Two days after leaving South Georgia, Endurance met the pack ice. At first it was scattered floes, then thicker fields, then a solid white world stretching to the horizon. Progress slowed to “less than 30 nautical miles per day.” By mid‑January 1915, they were within 200 miles of Vahsel Bay — close enough to taste success — when a gale blew in and the ice closed around them.
On 24 January, the entire Weddell Sea compressed against the Antarctic coast. The ship was suddenly “icebound as far as the eye could see in every direction.” The men waited for a southerly wind to loosen the pack, but temperatures plunged to –19°C, and the ice held firm.
In February, a brief hope appeared. A pool of young ice formed around the ship, and the crew hacked a 150‑yard channel toward open water. They hauled 20‑ton slabs of ice with ropes, rammed the ship forward under full steam and full sail, and worked until their hands bled. But the pool was too small; the channel froze again. Shackleton ordered the boilers extinguished. The ship would now drift with the ice.
As the Antarctic summer ended, the sun dipped below the horizon at midnight on 17 February. Winter tightened its grip. The ship drifted west‑northwest, carried by the massive, grinding pack. The men lived aboard as if on land, their world reduced to a wooden island trapped in a frozen desert.
July brought violence. A gale with 70‑mph winds and –36°C temperatures shattered the pack into moving floes. Pressure waves rippled through the ice, lifting the 400‑ton ship into the air before dropping her into pools of water. The floes slammed her from all sides. Yet she survived — her hull so strong that the ice itself cracked against her.
But the strain accumulated. By late September, the oak beams supporting the upper deck bent “like a piece of cane.” The masts whipped back and forth as the keel distorted. Still, Worsley wrote admiringly that “just as it appears she can stand no more, the huge floe… yields to our little ship by cracking across.”

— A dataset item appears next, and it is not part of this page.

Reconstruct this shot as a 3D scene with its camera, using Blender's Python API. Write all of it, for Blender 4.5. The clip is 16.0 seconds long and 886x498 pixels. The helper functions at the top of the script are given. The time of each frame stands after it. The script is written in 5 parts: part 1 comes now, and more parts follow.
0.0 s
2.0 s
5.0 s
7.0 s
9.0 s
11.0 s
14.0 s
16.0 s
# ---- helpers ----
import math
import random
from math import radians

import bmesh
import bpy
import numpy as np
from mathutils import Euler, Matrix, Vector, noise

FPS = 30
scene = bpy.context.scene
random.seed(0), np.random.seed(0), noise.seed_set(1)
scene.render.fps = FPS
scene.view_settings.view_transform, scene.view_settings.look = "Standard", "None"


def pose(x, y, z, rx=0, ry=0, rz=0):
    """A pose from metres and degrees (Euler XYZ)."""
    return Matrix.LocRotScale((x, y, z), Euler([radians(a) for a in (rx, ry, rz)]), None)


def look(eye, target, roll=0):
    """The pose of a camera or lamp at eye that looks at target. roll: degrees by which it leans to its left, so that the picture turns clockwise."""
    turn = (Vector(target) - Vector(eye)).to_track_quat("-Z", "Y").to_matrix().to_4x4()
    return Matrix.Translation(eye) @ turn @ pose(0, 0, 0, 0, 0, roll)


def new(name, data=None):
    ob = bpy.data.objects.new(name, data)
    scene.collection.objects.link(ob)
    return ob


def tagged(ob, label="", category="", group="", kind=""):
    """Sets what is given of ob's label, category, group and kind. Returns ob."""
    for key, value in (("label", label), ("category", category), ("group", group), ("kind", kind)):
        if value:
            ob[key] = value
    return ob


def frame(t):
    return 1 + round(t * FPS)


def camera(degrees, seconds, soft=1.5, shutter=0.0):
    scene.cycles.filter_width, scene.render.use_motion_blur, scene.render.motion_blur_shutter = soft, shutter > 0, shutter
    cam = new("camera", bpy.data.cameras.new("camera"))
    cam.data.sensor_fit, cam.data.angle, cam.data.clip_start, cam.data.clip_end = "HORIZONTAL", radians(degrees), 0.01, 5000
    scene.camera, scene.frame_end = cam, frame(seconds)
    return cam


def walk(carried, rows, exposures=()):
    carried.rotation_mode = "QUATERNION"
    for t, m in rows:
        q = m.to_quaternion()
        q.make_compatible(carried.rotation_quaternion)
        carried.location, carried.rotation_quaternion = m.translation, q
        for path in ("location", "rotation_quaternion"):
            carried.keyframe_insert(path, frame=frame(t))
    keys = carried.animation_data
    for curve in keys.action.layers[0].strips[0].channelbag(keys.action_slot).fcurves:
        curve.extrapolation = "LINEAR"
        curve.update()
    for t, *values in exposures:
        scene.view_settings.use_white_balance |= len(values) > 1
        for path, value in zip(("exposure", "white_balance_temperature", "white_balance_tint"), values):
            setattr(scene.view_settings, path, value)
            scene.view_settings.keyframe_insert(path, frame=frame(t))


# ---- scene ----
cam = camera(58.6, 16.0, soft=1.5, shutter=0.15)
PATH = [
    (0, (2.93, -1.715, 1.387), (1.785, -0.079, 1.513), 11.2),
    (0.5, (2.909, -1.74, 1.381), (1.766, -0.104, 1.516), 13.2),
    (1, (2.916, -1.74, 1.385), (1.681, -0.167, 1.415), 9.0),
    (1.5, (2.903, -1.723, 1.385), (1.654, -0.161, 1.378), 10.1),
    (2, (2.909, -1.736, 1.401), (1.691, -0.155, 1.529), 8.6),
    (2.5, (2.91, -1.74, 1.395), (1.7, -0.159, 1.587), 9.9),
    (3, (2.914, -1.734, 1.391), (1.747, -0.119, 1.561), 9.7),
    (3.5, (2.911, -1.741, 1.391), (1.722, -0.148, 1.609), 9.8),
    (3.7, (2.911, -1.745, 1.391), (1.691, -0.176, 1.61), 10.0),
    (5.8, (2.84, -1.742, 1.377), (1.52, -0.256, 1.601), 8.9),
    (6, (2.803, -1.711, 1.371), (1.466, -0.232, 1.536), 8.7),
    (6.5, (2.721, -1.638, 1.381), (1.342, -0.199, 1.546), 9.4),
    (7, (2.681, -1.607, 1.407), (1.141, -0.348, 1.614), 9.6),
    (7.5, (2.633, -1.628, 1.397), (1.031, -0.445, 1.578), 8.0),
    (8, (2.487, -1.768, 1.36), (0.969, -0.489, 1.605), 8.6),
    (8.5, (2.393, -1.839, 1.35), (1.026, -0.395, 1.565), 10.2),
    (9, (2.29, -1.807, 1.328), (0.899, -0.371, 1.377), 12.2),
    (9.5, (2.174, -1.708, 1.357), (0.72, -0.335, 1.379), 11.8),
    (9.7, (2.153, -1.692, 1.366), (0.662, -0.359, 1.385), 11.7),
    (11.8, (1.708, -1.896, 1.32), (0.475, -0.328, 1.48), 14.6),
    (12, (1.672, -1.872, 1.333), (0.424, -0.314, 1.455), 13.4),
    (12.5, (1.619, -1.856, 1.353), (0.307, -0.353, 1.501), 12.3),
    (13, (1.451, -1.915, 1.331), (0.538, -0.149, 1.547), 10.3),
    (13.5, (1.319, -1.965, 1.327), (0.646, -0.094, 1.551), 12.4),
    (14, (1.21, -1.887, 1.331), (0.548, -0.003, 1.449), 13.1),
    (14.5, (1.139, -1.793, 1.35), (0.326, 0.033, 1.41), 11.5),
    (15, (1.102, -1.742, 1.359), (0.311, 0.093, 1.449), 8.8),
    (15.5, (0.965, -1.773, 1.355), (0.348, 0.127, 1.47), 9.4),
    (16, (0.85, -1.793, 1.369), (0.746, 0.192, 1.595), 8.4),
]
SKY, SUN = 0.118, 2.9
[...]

October brought warmer temperatures and signs of the ice loosening. On 14 October, Endurance floated free in a pool of water for the first time in nine months. Shackleton ordered steam raised, but a leak delayed the effort. When a lead of open water appeared, the sails were set — but the ship could not break through.
Then, on 18 October, the ice closed again. In five seconds the ship was thrown onto her port side at a 30‑degree angle. She righted herself hours later, but the message was clear: the ice was tightening its grip.
On 24 October, the final assault began. Pressure waves crushed the stern, tearing the sternpost from the hull. The bow planking stove in. Water flooded the engine room and forward hold. Pumps froze. McNish built a cofferdam to slow the flooding, but after 28 hours of nonstop pumping, Shackleton gave the order: abandon ship.
The men moved stores, boats, and equipment onto the ice. The ship sagged visibly each day. On 13 November, the forward masts collapsed, captured on film by Frank Hurley. On 21 November, a final pressure wave lifted the stern clear — then the entire ship dropped into the sea and vanished as the floes closed over her.
The crew drifted on the ice for months before rowing to Elephant Island. Shackleton and five others sailed the James Caird to South Georgia, and after several failed attempts, he rescued the remaining men on 30 August 1916. All survived.